VAR isn’t for everyone
Farcical. It surpasses the realms of rationality and reasoning. How is it possible that the ‘professionals’ in charge haven’t a single clue between them what the basic rules of the game are? Moments before half-time, with a level score line, Manchester City were wrongfully awarded a goal which completely altered the complexion of the game and yet again, the big six bias reared its ugly head to maltreat a side that isn’t a United or a City.

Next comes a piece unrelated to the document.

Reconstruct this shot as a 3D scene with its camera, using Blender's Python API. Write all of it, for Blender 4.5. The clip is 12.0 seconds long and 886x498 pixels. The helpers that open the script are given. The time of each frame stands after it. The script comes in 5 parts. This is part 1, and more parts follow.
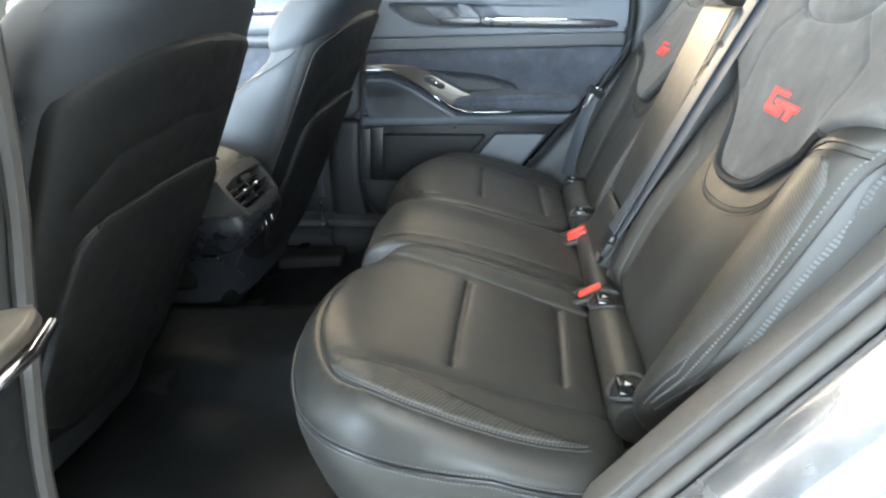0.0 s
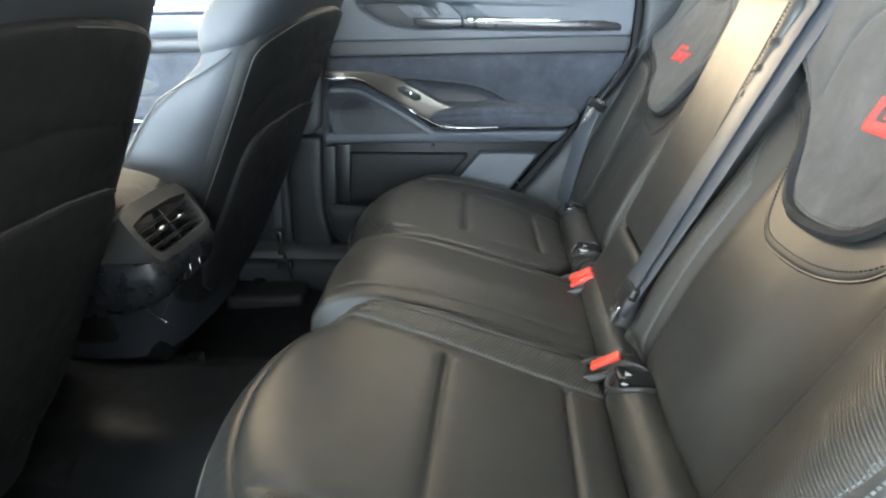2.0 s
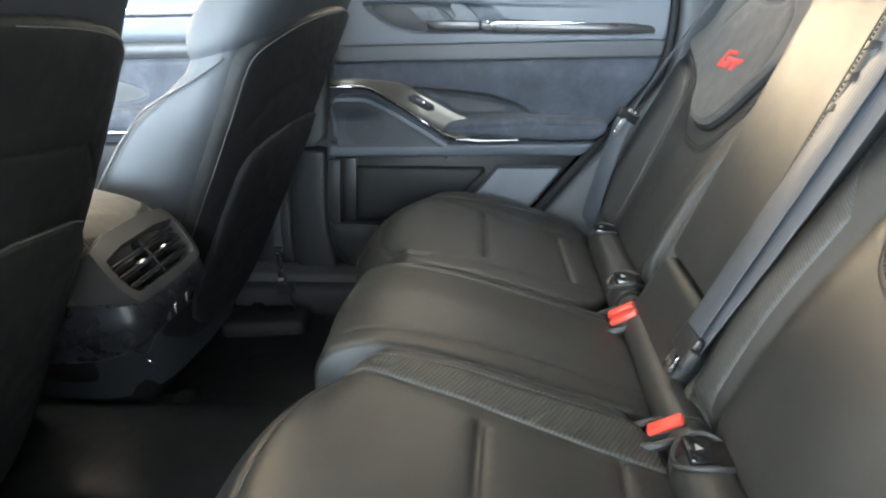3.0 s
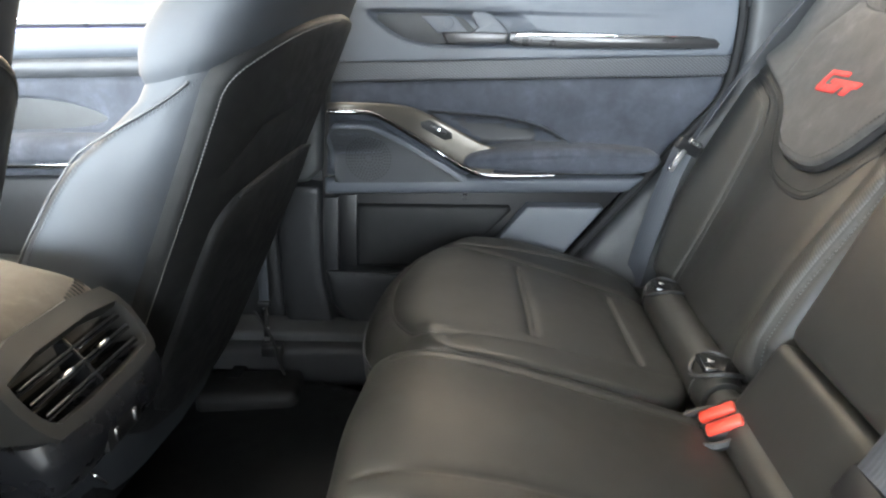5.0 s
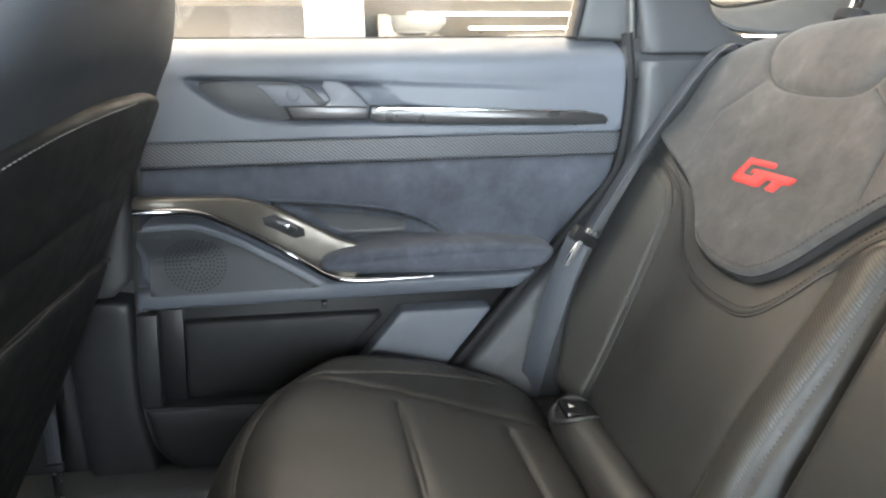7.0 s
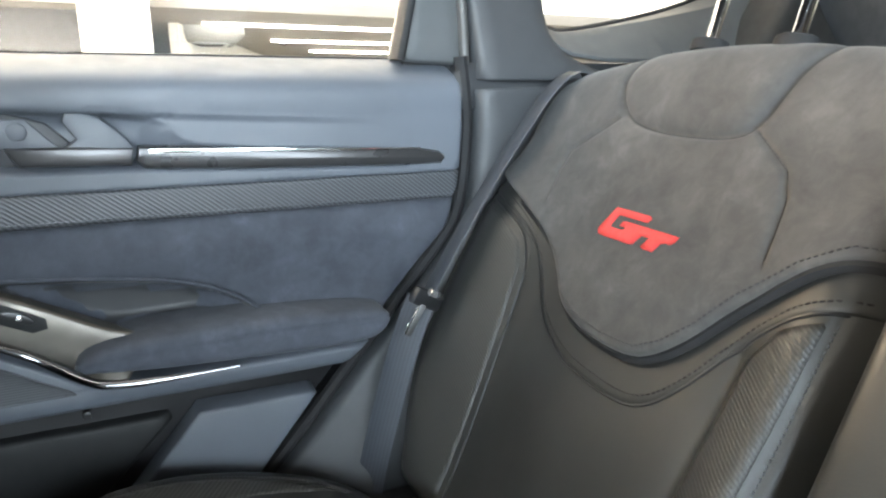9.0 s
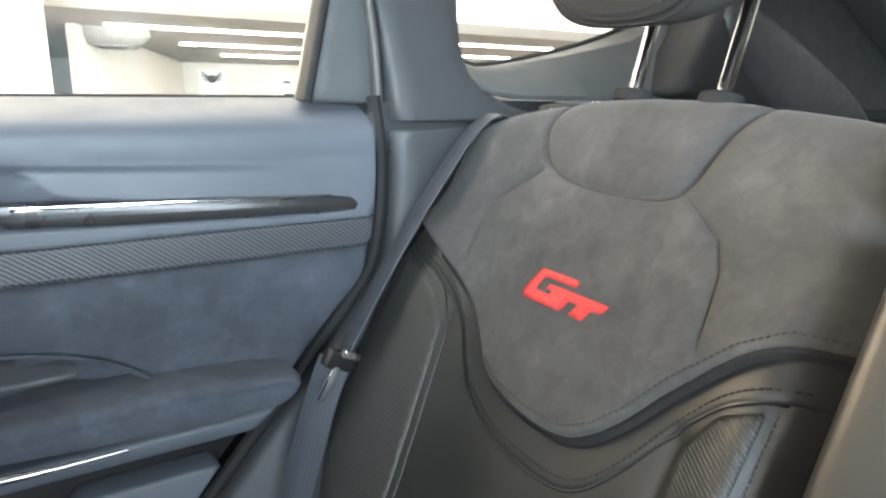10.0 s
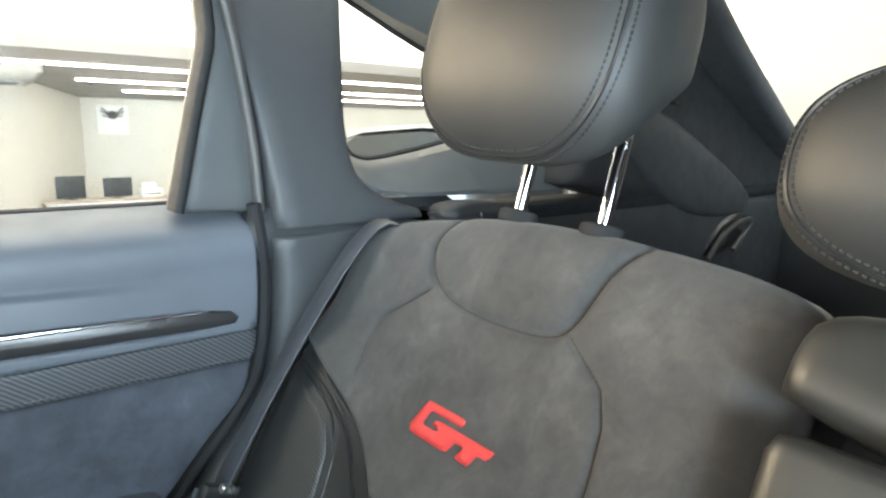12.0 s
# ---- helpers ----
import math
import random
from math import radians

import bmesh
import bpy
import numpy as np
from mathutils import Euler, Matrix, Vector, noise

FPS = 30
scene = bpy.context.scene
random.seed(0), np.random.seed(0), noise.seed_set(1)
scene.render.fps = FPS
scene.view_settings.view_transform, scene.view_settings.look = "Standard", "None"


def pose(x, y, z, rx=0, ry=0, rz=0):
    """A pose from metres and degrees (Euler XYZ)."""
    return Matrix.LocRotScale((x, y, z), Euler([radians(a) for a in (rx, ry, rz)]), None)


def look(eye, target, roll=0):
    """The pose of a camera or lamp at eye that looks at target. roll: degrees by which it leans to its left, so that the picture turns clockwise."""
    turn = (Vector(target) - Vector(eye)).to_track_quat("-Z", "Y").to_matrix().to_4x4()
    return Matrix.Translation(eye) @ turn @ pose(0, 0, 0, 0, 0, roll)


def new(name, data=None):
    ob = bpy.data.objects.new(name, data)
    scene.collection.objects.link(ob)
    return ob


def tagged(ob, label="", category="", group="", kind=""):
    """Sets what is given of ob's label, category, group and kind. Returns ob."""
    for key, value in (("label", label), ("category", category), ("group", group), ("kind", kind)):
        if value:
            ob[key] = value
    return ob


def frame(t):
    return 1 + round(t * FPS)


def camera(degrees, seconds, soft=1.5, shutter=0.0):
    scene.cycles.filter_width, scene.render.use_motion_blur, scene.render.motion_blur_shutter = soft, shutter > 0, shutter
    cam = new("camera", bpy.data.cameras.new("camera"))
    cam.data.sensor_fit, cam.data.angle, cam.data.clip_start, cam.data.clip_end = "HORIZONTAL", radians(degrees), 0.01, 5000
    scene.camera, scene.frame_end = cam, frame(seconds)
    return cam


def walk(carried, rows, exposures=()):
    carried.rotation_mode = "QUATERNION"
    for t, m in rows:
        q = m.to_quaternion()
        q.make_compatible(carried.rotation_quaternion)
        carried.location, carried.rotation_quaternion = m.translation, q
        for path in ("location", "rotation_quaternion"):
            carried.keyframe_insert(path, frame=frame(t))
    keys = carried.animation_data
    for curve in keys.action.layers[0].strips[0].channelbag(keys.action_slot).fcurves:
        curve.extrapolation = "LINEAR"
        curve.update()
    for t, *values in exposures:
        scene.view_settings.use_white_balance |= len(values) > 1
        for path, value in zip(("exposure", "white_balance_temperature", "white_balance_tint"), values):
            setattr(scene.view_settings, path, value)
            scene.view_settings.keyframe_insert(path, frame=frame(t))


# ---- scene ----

Make no mistake, this is incompetence to the highest degree, it’s borderline match fixing and these conmen, Michael Oliver and the gargoyles at Stockley Park, have to be investigated for gross misconduct. No matter how you spin it, Manuel Aknaji was in a neighbouring postcode and he impeded Bernd leno’s view and judgement. Akanji waggled a boot at an oncoming header, Leno shifted his weight but he hesitated due to the clearly offside defender’s intent to play the ball and our stopper hesitated for a split second, and that was compounding.
That is obstruction, it is categorical and it’s another glaring error to add to the Premier League’s showreel of half-arsed, game-defining decisions. It’s a never ending witch-hunt, the very reputation of English football is dragged down to the gutter by blatant ineptitude time and time again but it isn’t the high rollers that suffer, it isn’t secret handshake mob, it’s clubs like Fulham, the lowly, and they’re not even trying to mask it over anymore. It’s corruption and there is nothing that can be done about it.
What’s more, City should’ve been down to ten men as Ruben Dias hooked Harry Wilson’s neck on the edge of the 18 but that doesn’t fit the agenda. The PGMOL are shameless, they rig results for the big boys and they doctor the laws of the sport when it suits. To Mike Foster, Oliver and all the other arrogant pant sniffers with a whistle and notepad: get fucked.